%%

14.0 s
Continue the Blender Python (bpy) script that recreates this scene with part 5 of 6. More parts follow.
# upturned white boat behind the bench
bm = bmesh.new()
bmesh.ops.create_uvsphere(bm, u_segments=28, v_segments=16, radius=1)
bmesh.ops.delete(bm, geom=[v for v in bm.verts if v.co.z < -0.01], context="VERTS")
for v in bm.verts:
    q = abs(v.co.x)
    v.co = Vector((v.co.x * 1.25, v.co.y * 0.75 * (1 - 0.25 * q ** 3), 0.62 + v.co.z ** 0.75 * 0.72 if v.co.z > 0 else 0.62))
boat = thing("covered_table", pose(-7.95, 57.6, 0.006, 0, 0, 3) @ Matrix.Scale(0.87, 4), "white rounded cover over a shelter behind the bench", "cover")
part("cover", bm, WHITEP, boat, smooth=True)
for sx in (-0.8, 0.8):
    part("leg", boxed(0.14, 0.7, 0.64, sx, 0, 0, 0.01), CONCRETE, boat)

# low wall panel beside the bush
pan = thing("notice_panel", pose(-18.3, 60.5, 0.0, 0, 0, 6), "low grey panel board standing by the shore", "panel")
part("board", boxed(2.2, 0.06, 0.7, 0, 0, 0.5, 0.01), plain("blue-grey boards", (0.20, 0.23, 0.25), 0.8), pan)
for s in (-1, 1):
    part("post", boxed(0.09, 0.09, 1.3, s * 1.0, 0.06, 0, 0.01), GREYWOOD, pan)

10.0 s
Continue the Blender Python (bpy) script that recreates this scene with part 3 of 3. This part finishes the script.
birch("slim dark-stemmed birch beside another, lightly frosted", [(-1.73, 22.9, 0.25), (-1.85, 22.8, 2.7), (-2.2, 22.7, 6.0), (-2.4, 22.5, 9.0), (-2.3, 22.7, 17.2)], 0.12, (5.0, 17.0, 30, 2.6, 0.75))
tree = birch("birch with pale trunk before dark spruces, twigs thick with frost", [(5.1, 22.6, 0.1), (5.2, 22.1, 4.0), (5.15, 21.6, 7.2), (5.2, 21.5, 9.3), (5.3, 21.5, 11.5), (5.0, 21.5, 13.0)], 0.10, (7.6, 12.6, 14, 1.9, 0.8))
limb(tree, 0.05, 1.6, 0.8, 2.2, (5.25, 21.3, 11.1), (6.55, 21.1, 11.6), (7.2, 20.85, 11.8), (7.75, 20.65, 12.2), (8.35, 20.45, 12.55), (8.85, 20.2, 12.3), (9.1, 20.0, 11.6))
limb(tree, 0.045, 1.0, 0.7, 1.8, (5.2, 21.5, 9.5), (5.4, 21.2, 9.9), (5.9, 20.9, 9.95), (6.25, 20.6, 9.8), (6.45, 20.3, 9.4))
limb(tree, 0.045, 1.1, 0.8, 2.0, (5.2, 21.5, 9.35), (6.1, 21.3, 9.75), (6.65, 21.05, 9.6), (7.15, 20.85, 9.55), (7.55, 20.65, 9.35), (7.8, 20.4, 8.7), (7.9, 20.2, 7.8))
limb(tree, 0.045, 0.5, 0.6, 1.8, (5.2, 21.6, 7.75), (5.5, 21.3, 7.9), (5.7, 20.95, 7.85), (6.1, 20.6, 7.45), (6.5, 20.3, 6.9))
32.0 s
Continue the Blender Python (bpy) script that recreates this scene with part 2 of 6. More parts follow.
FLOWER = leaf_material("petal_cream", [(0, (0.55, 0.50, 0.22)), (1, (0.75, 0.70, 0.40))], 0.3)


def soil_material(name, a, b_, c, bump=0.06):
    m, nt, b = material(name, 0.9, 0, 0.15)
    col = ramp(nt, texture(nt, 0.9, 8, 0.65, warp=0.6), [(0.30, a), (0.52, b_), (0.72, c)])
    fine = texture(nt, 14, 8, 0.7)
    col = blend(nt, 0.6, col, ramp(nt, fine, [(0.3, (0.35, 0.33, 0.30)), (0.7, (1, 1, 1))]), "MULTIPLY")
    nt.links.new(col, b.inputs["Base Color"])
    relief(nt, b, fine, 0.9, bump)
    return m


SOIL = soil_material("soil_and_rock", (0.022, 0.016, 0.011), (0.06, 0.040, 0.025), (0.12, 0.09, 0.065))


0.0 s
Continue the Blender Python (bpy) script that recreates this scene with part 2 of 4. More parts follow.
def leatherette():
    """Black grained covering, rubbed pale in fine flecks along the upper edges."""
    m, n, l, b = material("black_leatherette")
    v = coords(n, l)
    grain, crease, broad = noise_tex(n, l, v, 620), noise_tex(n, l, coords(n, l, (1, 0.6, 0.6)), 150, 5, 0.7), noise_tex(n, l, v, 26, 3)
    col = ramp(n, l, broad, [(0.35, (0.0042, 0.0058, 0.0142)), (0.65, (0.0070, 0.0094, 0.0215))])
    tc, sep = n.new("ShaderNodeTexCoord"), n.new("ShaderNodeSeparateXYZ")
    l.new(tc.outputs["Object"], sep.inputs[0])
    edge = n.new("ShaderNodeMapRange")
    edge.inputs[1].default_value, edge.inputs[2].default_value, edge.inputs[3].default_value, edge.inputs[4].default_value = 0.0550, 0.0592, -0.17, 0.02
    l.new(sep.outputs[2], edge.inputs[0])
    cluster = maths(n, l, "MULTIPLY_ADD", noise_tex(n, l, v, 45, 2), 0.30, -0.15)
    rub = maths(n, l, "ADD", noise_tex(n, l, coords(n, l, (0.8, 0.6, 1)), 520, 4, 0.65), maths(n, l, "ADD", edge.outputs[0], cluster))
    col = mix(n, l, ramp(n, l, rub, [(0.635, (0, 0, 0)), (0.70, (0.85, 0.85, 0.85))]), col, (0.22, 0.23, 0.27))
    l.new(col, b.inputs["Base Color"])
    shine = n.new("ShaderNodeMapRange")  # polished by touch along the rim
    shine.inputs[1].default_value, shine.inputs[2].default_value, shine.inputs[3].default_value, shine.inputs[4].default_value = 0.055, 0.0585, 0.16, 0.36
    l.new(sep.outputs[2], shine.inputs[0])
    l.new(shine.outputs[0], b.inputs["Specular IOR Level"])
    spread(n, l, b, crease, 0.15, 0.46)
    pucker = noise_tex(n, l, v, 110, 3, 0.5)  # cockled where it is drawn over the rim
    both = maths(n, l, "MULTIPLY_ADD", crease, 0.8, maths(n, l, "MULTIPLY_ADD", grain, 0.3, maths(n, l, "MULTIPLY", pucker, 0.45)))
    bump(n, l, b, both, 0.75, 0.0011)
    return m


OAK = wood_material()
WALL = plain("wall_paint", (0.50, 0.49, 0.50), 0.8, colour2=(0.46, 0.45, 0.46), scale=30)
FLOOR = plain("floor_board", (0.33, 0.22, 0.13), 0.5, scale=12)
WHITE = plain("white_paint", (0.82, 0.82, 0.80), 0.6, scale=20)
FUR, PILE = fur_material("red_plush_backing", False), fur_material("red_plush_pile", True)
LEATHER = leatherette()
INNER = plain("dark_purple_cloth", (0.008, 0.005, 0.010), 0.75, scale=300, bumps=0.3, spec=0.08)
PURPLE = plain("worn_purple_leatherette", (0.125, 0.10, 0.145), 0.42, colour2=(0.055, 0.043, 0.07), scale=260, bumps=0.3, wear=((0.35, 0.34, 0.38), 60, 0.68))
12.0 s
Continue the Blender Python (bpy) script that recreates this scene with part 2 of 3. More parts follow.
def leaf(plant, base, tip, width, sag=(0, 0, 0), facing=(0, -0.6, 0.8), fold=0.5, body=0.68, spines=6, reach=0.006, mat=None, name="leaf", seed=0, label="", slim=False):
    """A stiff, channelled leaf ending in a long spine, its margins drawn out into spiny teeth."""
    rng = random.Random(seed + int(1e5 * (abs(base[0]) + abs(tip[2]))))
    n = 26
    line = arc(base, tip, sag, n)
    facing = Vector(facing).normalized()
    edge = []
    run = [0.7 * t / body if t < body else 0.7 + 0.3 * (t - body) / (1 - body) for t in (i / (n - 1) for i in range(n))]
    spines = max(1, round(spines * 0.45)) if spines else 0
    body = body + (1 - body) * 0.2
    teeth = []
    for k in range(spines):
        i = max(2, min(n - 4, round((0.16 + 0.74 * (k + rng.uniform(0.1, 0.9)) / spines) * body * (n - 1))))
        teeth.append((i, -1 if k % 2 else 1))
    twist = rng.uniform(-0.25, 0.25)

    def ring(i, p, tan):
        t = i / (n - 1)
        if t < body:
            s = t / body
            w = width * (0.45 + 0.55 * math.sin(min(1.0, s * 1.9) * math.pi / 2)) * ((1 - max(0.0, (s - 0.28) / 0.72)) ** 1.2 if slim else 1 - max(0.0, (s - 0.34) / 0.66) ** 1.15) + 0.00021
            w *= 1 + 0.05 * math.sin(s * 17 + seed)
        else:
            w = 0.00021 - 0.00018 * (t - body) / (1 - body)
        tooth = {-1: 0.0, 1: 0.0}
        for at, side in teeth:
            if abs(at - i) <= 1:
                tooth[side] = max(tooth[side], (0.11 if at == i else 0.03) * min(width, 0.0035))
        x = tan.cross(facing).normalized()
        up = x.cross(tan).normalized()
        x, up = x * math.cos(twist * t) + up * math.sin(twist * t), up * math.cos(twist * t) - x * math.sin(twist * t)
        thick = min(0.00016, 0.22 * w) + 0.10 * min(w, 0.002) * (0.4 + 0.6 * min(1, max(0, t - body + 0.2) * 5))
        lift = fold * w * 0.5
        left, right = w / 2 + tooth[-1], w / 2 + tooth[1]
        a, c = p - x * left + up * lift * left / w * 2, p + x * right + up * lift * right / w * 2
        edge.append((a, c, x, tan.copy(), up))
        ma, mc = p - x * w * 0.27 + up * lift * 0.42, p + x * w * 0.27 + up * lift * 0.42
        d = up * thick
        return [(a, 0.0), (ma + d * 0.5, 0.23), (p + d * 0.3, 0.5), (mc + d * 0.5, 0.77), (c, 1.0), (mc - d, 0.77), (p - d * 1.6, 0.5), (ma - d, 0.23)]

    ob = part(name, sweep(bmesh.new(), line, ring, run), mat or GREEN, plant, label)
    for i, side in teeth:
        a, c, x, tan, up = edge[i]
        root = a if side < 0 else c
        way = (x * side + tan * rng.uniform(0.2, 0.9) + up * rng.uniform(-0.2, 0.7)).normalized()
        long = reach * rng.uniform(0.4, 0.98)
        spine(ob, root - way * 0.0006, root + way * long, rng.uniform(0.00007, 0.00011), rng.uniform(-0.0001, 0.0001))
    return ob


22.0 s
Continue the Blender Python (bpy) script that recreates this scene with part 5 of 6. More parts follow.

%%

#### What is being asked:
Starting at the line that holds "3. More parts follow.", copy each line exactly and stop after the line that holds "twist = rng.uniform(-0.25, 0.25)".

#### Response for this exercise:
Continue the Blender Python (bpy) script that recreates this scene with part 2 of 3. More parts follow.
def leaf(plant, base, tip, width, sag=(0, 0, 0), facing=(0, -0.6, 0.8), fold=0.5, body=0.68, spines=6, reach=0.006, mat=None, name="leaf", seed=0, label="", slim=False):
    """A stiff, channelled leaf ending in a long spine, its margins drawn out into spiny teeth."""
    rng = random.Random(seed + int(1e5 * (abs(base[0]) + abs(tip[2]))))
    n = 26
    line = arc(base, tip, sag, n)
    facing = Vector(facing).normalized()
    edge = []
    run = [0.7 * t / body if t < body else 0.7 + 0.3 * (t - body) / (1 - body) for t in (i / (n - 1) for i in range(n))]
    spines = max(1, round(spines * 0.45)) if spines else 0
    body = body + (1 - body) * 0.2
    teeth = []
    for k in range(spines):
        i = max(2, min(n - 4, round((0.16 + 0.74 * (k + rng.uniform(0.1, 0.9)) / spines) * body * (n - 1))))
        teeth.append((i, -1 if k % 2 else 1))
    twist = rng.uniform(-0.25, 0.25)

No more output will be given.